Monday, Apr. 03, 2000
The Damascus Primary
By Jay Branegan
President Clinton's trip last week to India and Pakistan felt more like a political campaign swing than a statesman's visit. There were policy speeches and "issues events" on health and the environment. There were photo ops and town-hall meetings. Sometimes all that seemed to be missing was candidate rallies and attack ads.
Make no mistake--his tour of the subcontinent and the meeting planned for Sunday in Geneva with Syrian President Hafez Assad were all part of Bill Clinton's last campaign. Call it a quest for a legacy (a term Clinton has banished from the White House lexicon) or, as he might prefer, a simple attempt to do the most he can in the 10 months he has left in office. Either way, Clinton is waging a peace campaign, trying to use his skills as mediator and empathizer to end some of the world's most stubborn conflicts. In addition to those he confronted during this trip, there's the tattered Northern Ireland power-sharing agreement to repair and ethnic hatred in Kosovo to soothe. So much to do...
The goal of his talk with Assad was to move along Syria's stalled peace talks with Israel. Syria wants to begin talking about where the new border should be, but Israel first wants security guarantees and normalized relations. The problem on the Asian subcontinent, which Clinton had been aching to tackle for years, is twofold: the need for Indians and Pakistanis to back away from a war that could quickly go nuclear, and to end the cold war-era estrangement between India and the U.S. A senior American official claims to have heard "the sound of ice melting" in Indo-American relations, but neither the Indians nor Pakistani coup leader General Pervez Musharraf, who got a stern Clinton lecture on democracy during their brief meeting in Islamabad, took any steps to reduce tension.
Staff and the press knew they were in for an unusual trip when, right after takeoff, the Secret Service handed out strict written warnings to be especially careful because Americans in the region had been the targets of terrorists in the past. Sure enough, an early side trip to a Bangladeshi village by helicopter over dense jungle--scheduled to spotlight microcredit loans--was abruptly scrubbed because of threats from terrorist groups linked to Osama bin Laden. The next day brought news reports of a horrific massacre of 35 Sikhs in the troubled Indian province of Kashmir, the key source of trouble with Pakistan. Security would interrupt the script again at week's end, when the President slipped deftly into an unmarked plane for his trip from India to Islamabad while the designated Air Force One plane pulled in without him.
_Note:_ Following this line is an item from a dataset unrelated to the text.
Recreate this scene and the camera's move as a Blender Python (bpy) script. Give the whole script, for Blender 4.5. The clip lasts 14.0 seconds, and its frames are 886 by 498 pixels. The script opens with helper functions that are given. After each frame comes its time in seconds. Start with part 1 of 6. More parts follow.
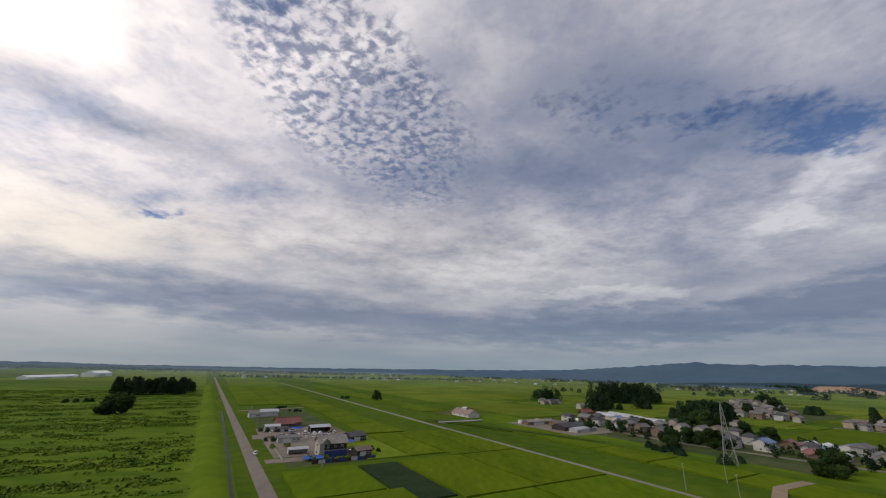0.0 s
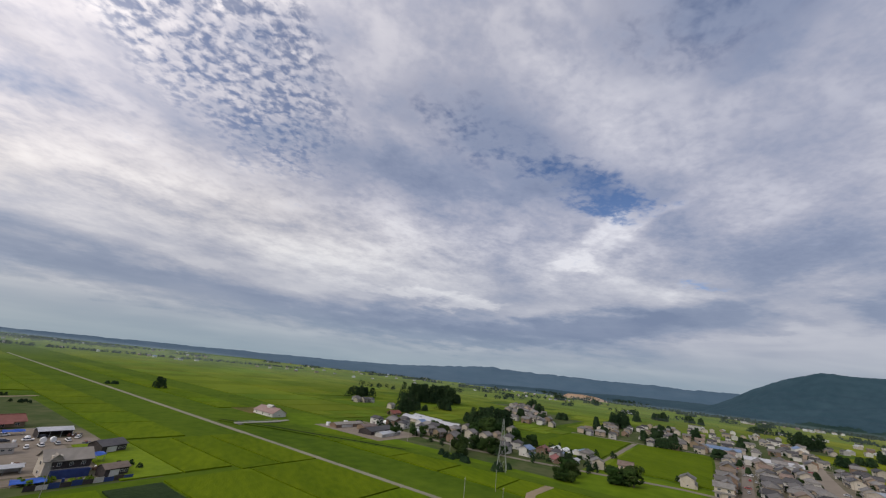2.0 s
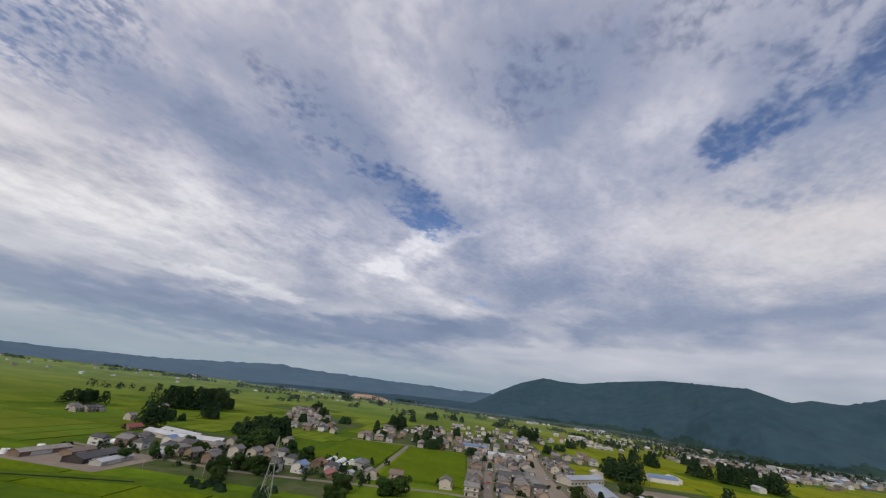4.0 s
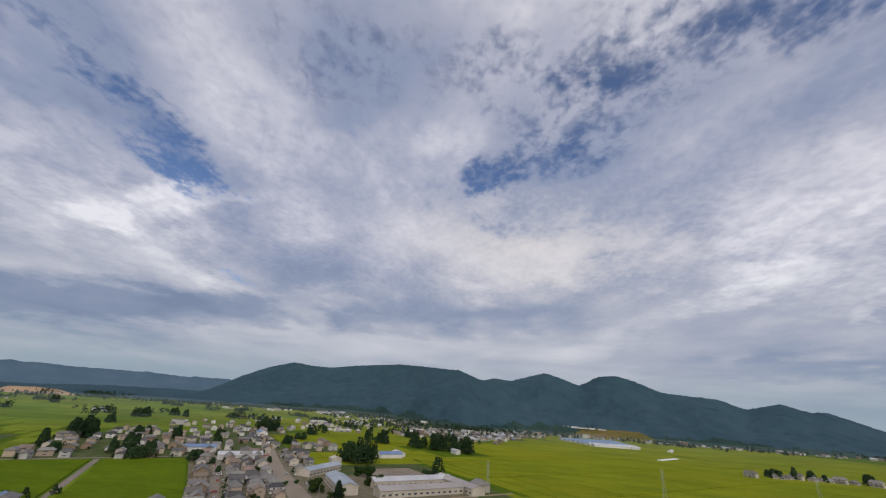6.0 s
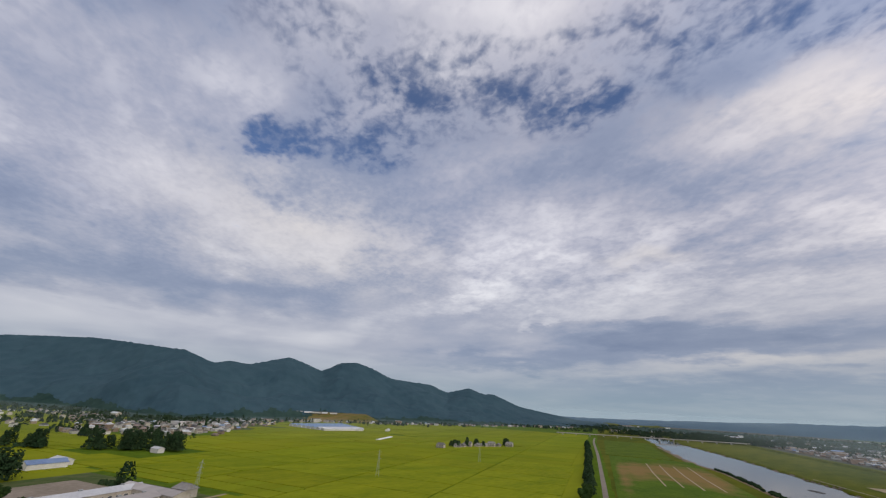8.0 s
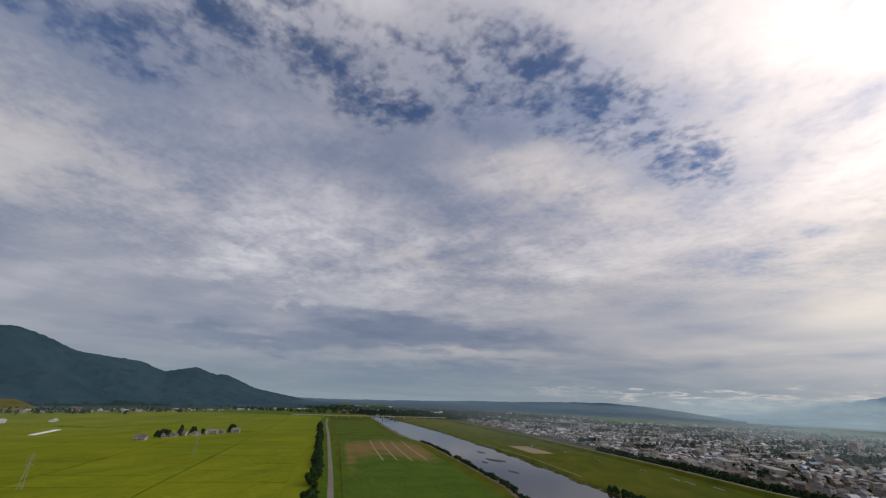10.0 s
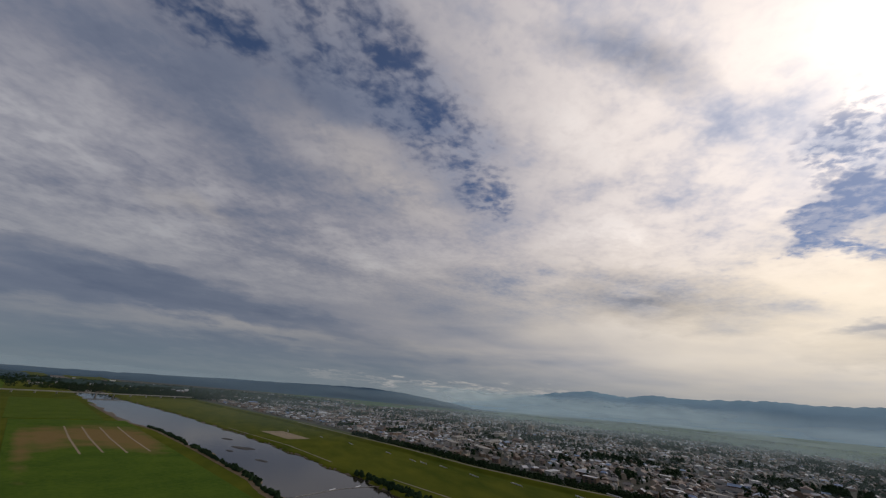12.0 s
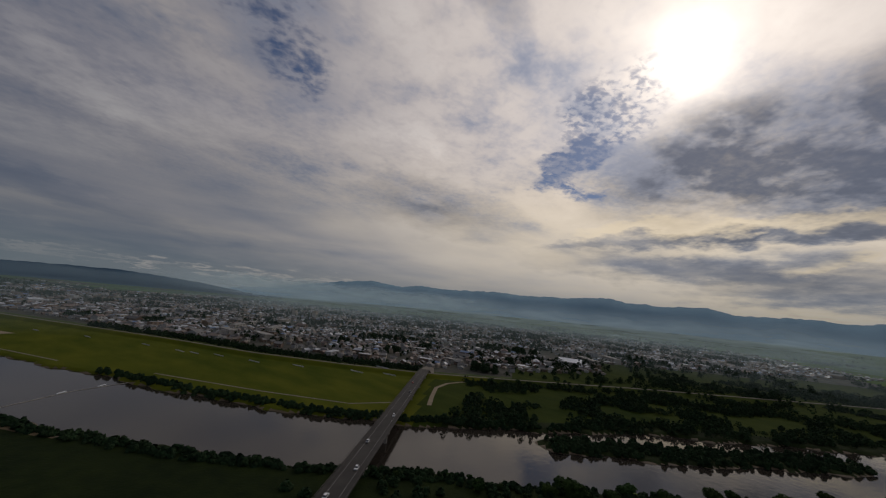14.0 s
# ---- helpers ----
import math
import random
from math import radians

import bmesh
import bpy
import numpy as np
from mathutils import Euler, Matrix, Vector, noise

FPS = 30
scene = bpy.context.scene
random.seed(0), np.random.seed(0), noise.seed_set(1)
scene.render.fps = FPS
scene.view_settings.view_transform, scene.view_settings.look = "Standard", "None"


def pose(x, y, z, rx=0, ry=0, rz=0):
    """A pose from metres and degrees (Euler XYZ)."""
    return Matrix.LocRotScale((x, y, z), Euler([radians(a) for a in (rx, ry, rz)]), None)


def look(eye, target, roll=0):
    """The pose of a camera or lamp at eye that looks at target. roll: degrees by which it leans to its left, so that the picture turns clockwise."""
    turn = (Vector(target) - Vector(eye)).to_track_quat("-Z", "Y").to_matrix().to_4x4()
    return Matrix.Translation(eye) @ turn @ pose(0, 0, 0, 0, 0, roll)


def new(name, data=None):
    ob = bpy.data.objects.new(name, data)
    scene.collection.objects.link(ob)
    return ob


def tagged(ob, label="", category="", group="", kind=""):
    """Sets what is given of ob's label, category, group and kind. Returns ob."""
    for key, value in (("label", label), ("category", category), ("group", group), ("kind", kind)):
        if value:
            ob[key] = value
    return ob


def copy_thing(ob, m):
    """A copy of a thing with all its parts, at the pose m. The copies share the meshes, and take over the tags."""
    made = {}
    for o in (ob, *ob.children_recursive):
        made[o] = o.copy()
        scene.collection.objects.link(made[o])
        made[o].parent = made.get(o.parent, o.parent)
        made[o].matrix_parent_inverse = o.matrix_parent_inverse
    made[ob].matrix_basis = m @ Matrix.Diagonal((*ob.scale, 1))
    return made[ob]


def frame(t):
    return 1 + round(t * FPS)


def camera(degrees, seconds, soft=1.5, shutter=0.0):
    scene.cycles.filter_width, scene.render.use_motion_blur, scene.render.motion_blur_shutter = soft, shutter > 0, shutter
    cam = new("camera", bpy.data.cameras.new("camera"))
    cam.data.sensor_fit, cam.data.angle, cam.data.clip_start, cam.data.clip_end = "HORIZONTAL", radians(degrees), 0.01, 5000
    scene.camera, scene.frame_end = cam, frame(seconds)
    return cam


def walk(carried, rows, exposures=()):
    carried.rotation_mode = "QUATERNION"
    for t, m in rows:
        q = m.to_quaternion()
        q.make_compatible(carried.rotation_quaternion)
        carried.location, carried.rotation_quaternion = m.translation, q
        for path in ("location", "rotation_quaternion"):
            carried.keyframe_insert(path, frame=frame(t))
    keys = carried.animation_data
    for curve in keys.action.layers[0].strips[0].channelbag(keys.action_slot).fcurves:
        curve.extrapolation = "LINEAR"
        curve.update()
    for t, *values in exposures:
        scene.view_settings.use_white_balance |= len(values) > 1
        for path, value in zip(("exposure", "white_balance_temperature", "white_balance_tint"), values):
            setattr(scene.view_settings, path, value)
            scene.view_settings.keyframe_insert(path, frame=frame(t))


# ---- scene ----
cam = camera(100.20, 14.0, soft=1.2)
PATH = [
    (0.0, pose(-0.50, -0.48, 40.79, 108.210, -1.559, -0.645)),
    (0.5, pose(-0.14, -0.18, 43.76, 107.686, -2.691, -7.051)),
    (1.0, pose(-0.05, 0.29, 46.15, 107.611, -3.919, -13.350)),
    (1.5, pose(0.03, 1.48, 48.53, 107.946, -5.074, -19.818)),
    (2.0, pose(-0.16, 2.90, 50.67, 108.599, -6.149, -26.651)),
    (2.5, pose(0.55, 4.55, 52.75, 109.361, -6.838, -33.704)),
    (3.0, pose(2.15, 6.43, 54.79, 110.226, -7.144, -40.967)),
    (3.5, pose(4.15, 8.55, 56.77, 111.088, -7.105, -48.567)),
    (4.0, pose(6.02, 10.95, 58.66, 111.843, -6.760, -56.632)),
    (4.5, pose(7.27, 13.62, 60.47, 112.388, -6.149, -65.297)),
    (5.0, pose(7.88, 16.58, 62.18, 112.727, -5.272, -74.561)),
    (5.5, pose(8.20, 19.43, 64.12, 112.774, -4.590, -83.356)),
    (6.0, pose(9.21, 21.03, 65.82, 112.839, -3.838, -92.211)),
    (6.5, pose(10.68, 21.73, 67.23, 112.930, -3.289, -101.330)),
    (7.0, pose(12.38, 23.12, 68.69, 112.926, -3.066, -110.003)),
    (7.5, pose(13.58, 24.54, 70.05, 112.886, -3.021, -119.344)),
    (8.0, pose(14.84, 24.78, 71.56, 112.846, -2.905, -128.720)),
    (8.5, pose(17.05, 24.76, 72.74, 112.729, -2.773, -137.997)),
    (9.0, pose(20.19, 24.47, 73.59, 112.534, -2.625, -147.175)),
    (9.5, pose(23.59, 23.77, 74.36, 112.310, -2.547, -156.204)),
    (10.0, pose(26.59, 22.49, 75.31, 112.107, -2.627, -165.032)),
    (10.5, pose(28.50, 20.49, 76.69, 111.972, -2.953, -173.606)),
    (11.0, pose(29.32, 17.76, 78.51, 111.908, -3.526, 178.074)),
    (11.5, pose(29.29, 15.94, 79.81, 111.897, -4.344, 170.469)),
    (12.0, pose(30.47, 13.82, 80.70, 112.001, -5.098, 162.254)),
    (12.5, pose(32.48, 11.73, 82.28, 111.992, -5.819, 153.985)),
    (13.0, pose(34.59, 9.26, 83.62, 111.751, -6.474, 145.863)),
    (13.5, pose(35.40, 7.80, 85.07, 108.679, -6.317, 138.322)),
    (14.0, pose(36.36, 7.35, 87.14, 98.710, -5.735, 130.908)),
]
EXPOSURES = [(0.0, -0.37), (1.0, -0.15), (2.0, -0.05), (5.0, 0.0), (8.0, 0.0), (10.5, -0.56), (12.0, -0.98), (13.0, -1.23), (14.0, -1.55)]
walk(cam, PATH, EXPOSURES)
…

Throughout, Clinton remained unrattled, hitting his stride quickly with a speech to the Indian Parliament, where he turned on the famous Clintonian empathy (statesman's edition) and displayed his politically perfect pitch, showing respect for India's prickly assertiveness on the nuclear question. "Only India can determine its own interests," he said to thunderous applause. The Indians, both legislators and press, were dazzled. ("A masterly display of diplomatic oratory that floored his select audience," said the Hindustan Times in a typical comment.) The Americans, in turn, were startled when the lawmakers, an anti-American bunch by reputation, all but trampled one another afterward in the scramble to shake his hand.
That set Clinton off on an arc of good pictures and vibes, with visits to the Taj Mahal; to a village where dancing women showered him with flower petals; to a nature preserve, where the First Tourist saw two Bengal tigers; and, finally, after days of security-minded abstention, to his first plunge into a subcontinental rope line.
It's not unusual for a visiting President to see a country's best side. But in India the contrast with the worst is starker than most. Roads normally choked with the cacophony of Third World traffic--battered cars and trucks, camel-and horse-drawn carts, wandering cows, beggars, bicycles, rickshas and pedestrians--became for Clinton's motorcade clear thoroughfares for miles on end, with spectators held back by fences built especially for his visit.
Although Clinton often mentioned that India has many of the world's poor, he rarely saw them. So sanitized was the President's view that many Indians wondered whether he was too optimistic in his assessment of India's potential for progress and, by extension, for the prospect of improved Indo-U.S. relations. But Clinton has always been an optimist. What better trait for someone who wants to be a peacemaker?